The Nobel Peace Prize Concert is a celebration of the peace prize winners, and after two years of cancellations due to the pandemic, The Norwegian Nobel Institute and the Oslo Philharmonic invited Snøhetta to help create a new and modern visual expression for the worldwide broadcast.
Snøhetta has collaborated with the Oslo Philharmonic, choreographer and director Fredrik Benke Rydman, the Nobel Institute and the Norwegian Broadcasting Corporation (NRK) to create the stage design for the concert which includes a set design with graphic elements and a light installation.
The ambition was to create a new format to reinvent the concert with a long tradition.
The design concept of balance aims to combine the modern with the traditional, the playful with the sophisticated, the human and the technological, the dark with the light. It was equally important to find the balance between the design and what the musicians and dancers need to practice their art.

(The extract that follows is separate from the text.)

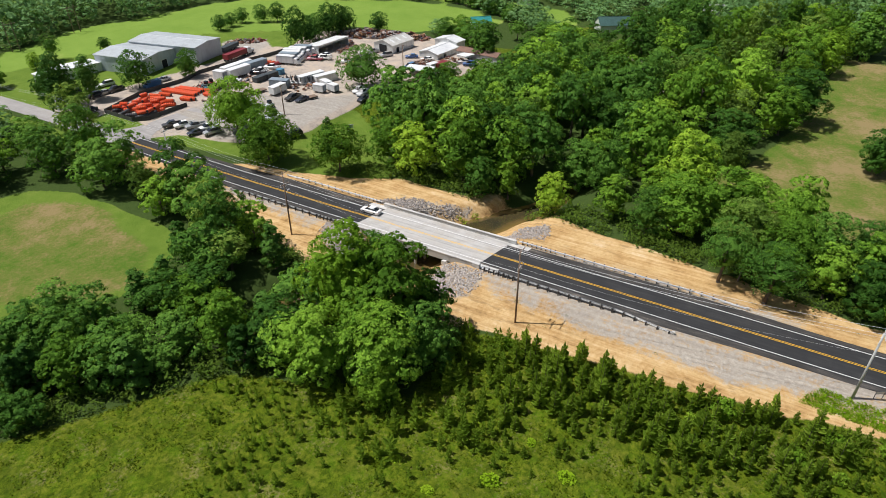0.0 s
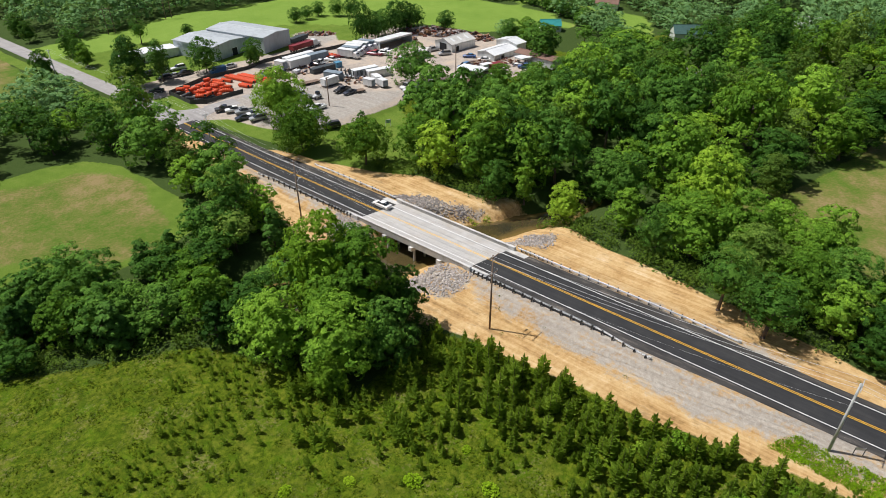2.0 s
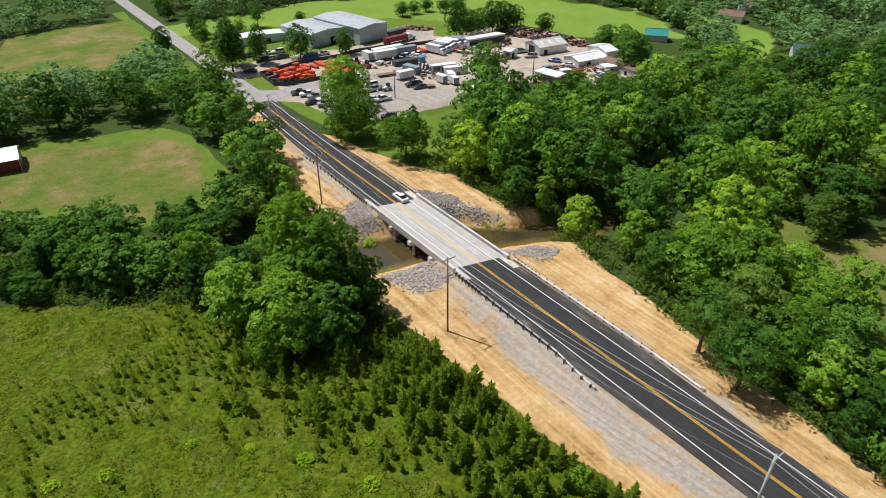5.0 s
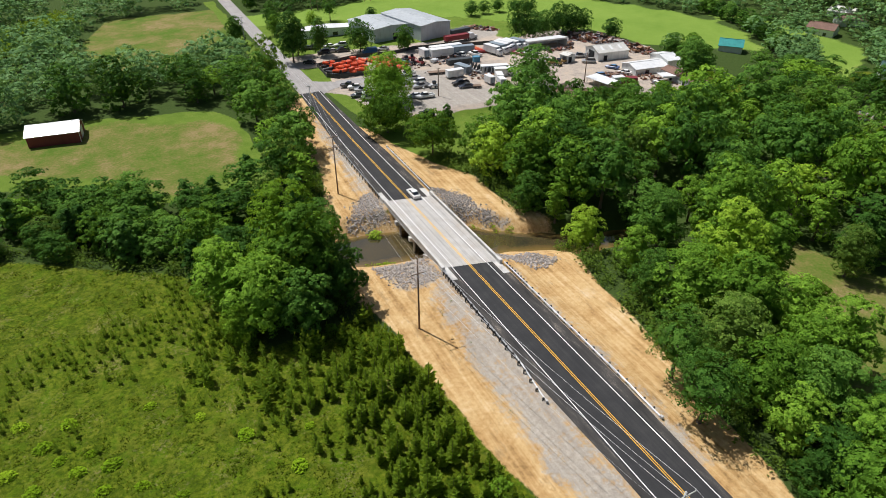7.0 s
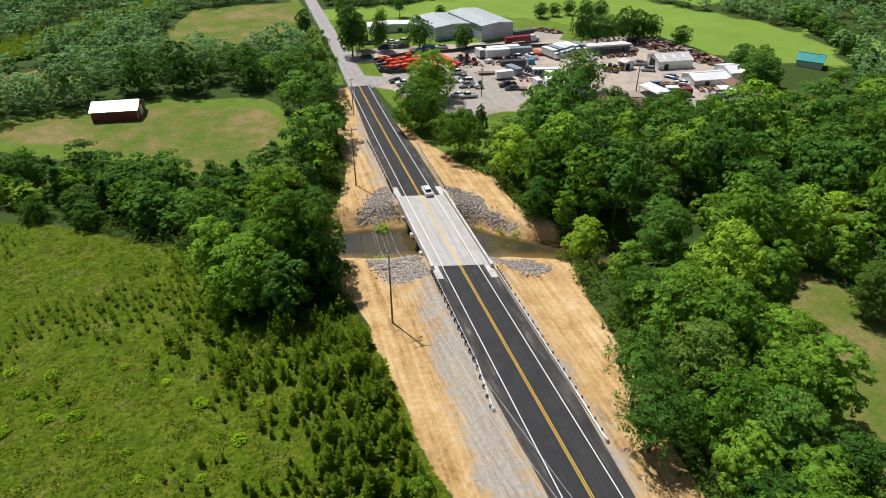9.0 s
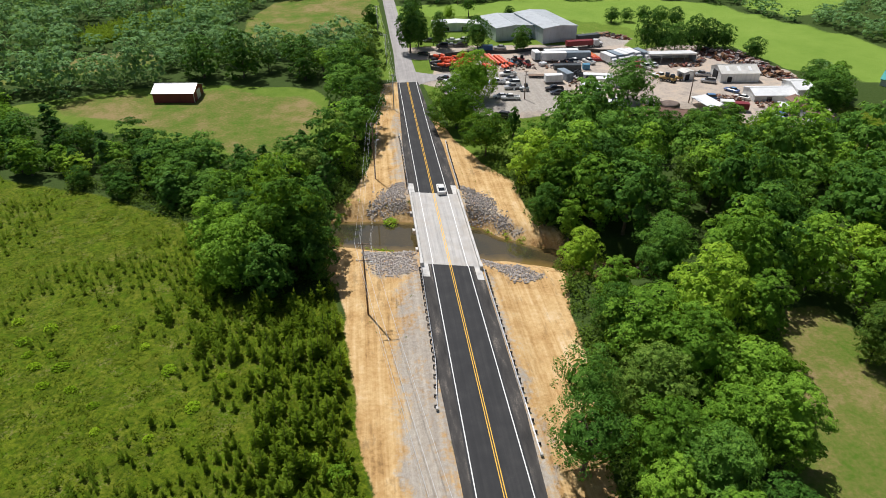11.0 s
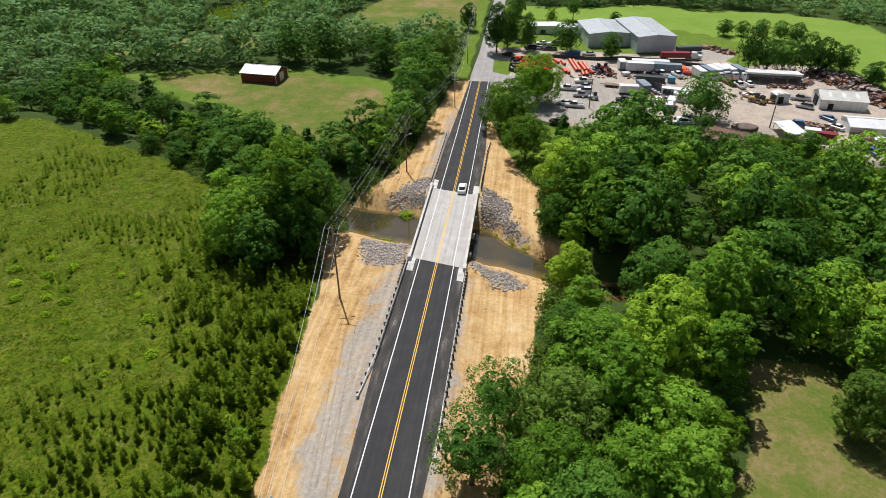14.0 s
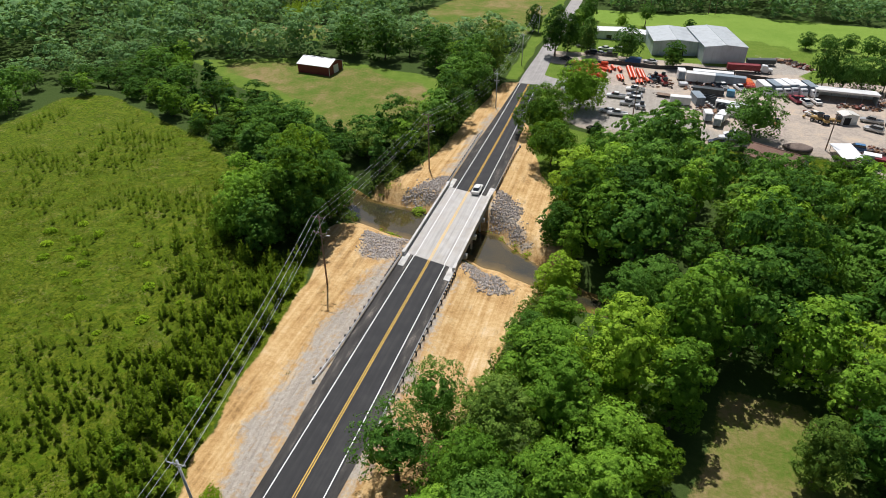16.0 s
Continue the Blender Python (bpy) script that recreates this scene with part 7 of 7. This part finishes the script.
weed_kinds = [quads_mesh("weed", tuft_cards(np.random.default_rng(50 + i), 1.0, 1.0, 240, 0.16), [WEED]) for i in range(5)]
spots = [(-71.9, -21.7), (-67.1, -30.1), (-61.2, -33.5), (-53.8, -42.1), (-44.7, -48.9), (-62.3, -37.2), (-69, -27), (-65, -33), (-63.5, -30.5), (-58, -38.5), (-50, -30), (-48, -24), (-45, -36), (-56, -25), (-66, -24), (-73, -30), (-70, -34), (-76, -26), (-40, -44), (-37, -38), (-52, -47)]
for x, y in spots:
    o = tagged(new("weed_clump", weed_kinds[wr.integers(5)]), "bright yellow-green weed clump in rank grass", "weed clump", "weed clumps")
    s = 0.6 + 0.6 * wr.random()
    o.matrix_basis = pose(x, y, float(land_z(x, y)) - 0.05, 0, 0, wr.random() * 360) @ Matrix.Diagonal((s * 1.2, s, s * 0.8, 1))


def scatter(name, outlines, count, radius, height, leaves, size, material, label, bounds, keep=None, seed=1):
    r = np.random.default_rng(seed)
    kinds = [tuft_cards(r, radius, height, leaves, size) for _ in range(6)]
    x, y = r.uniform(bounds[0], bounds[1], count), r.uniform(bounds[2], bounds[3], count)
    d = np.full(count, -1e9)
    for o in outlines:
        d = np.maximum(d, inside(x, y, o))
    ok = d > 0
    if keep is not None:
        ok &= keep(x, y, r)
    x, y = x[ok], y[ok]
    z = land_z(x, y)
    out = []
    for a, b, c in zip(x, y, z):
        s, q = 0.6 + 0.8 * r.random(), r.random() * 6.283
        rot = np.array([[math.cos(q) * s, -math.sin(q) * s, 0], [math.sin(q) * s, math.cos(q) * s, 0], [0, 0, s]])
        out.append(kinds[r.integers(6)] @ rot.T + np.array([a, b, c - 0.03]))
    tagged(new(name, quads_mesh(name, np.concatenate(out), [material])), label, name.replace("_", " "), kind="stuff")


GRASS = leafy("rank_grass_blade", (0.058, 0.096, 0.003), (0.122, 0.172, 0.006), (0.245, 0.280, 0.026), 0.25, 0.6, 0.45, grain=14.0)
BRUSH = leafy("brush_leaf", (0.040, 0.085, 0.010), (0.085, 0.155, 0.018), (0.16, 0.235, 0.034), 0.4)
scatter("rank_grass", [FIELD], 21000, 0.6, 0.26, 9, 0.12, GRASS, "rank yellow-green grass tufts over the old field", (-125, -12, -112, 46), lambda x, y, r: (0.6 * wave(x, y, 4) + 0.4 * wave(x, y, 1.3) + 0.25 * r.random(x.shape) > 0.52) & (np.hypot(x + 35, y + 45) < 75 + 20 * r.random(x.shape)), 61)
rim = [[(20, -8), (27, -20), (24, -34), (20, -56), (15, -76), (13, -70), (15.9, -53), (18.2, -34), (20.5, -18)], [(19, 19), (14, 30), (17, 33), (24, 24), (26, 4), (19.5, -1)], [(-19.5, 14), (-17, 20), (-14, 32), (-11, 60), (-8, 88), (-11, 88), (-15, 60), (-18, 32), (-24, 20), (-24, 13)], [(-20.2, -20), (-24.5, -9), (-19, 0), (-24, 3), (-31, -8), (-24, -21)], [(-48, 6), (-71, 22), (-83, 28), (-84, 33), (-70, 28), (-46, 12), (-40, -6)]]
scatter("underbrush", rim, 9000, 1.3, 2.2, 40, 0.24, BRUSH, "low green underbrush along the wood's edge", (-90, 30, -80, 90), None, 62)
scatter("bank_weeds", [SAND_L1, SAND_L2, SAND_R1, SAND_R2], 700, 0.3, 0.2, 8, 0.09, GRASS, "sparse weeds on the bare clay banks", (-26, 22, -110, 90), lambda x, y, r: (np.abs(x) > 7.5) & (wave(x, y, 6) + 0.35 * r.random(x.shape) > 0.88), 63)
scatter("creek_weeds", [[(-12.5, 9.5), (-7.5, 8.2), (-7, 6.5), (-12, 8.0)], [(-20, 12), (-16.5, 12.5), (-16, 15), (-21, 15)], [(7, 6.0), (12, 2.0), (18, -2.5), (17, -4), (11, 0.6), (7, 4.8)], [(-16, -1.4), (-6, -5.2), (-6, -3.8), (-15, -0.2)]], 800, 0.6, 0.5, 22, 0.15, WEED, "bright green weeds at the water's edge", (-22, 20, -3, 16), None, 64)
scatter("verge_weeds", [[(-12, -84), (-8, -84), (-7.6, -70), (-11, -67.5)]], 900, 0.45, 0.25, 16, 0.12, WEED, "weedy patch round the foot of the pole", (-12, -7, -84, -67), None, 65)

It is based on the idea that peace is not the absence of conflict, but a state of balance.
The forest of light is a light installation emerging out of the main stage and is completely emersed within the musicians.
The light poles are designed to perform with maximum output on the smallest surface. Through its triangular shape the light strips are programable in a dynamic and exiting way and are viewable from 360 degrees.
In addition to the light installation Snøhetta has developed a visual concept around a bobbinet curtain to enable the projection of content. When not in use it regulates the focus areas during the show to ensure a good flow for the TV production.
The idea of balance is also reflected in the choice of music pieces throughout the whole concert. It consists of different artistic extremes that meet to find a common language. A pop artist creates the opening work together with a classical composer. A slam poet recites to the orchestra’s cellist. And a street dancer moves to Stravinsky.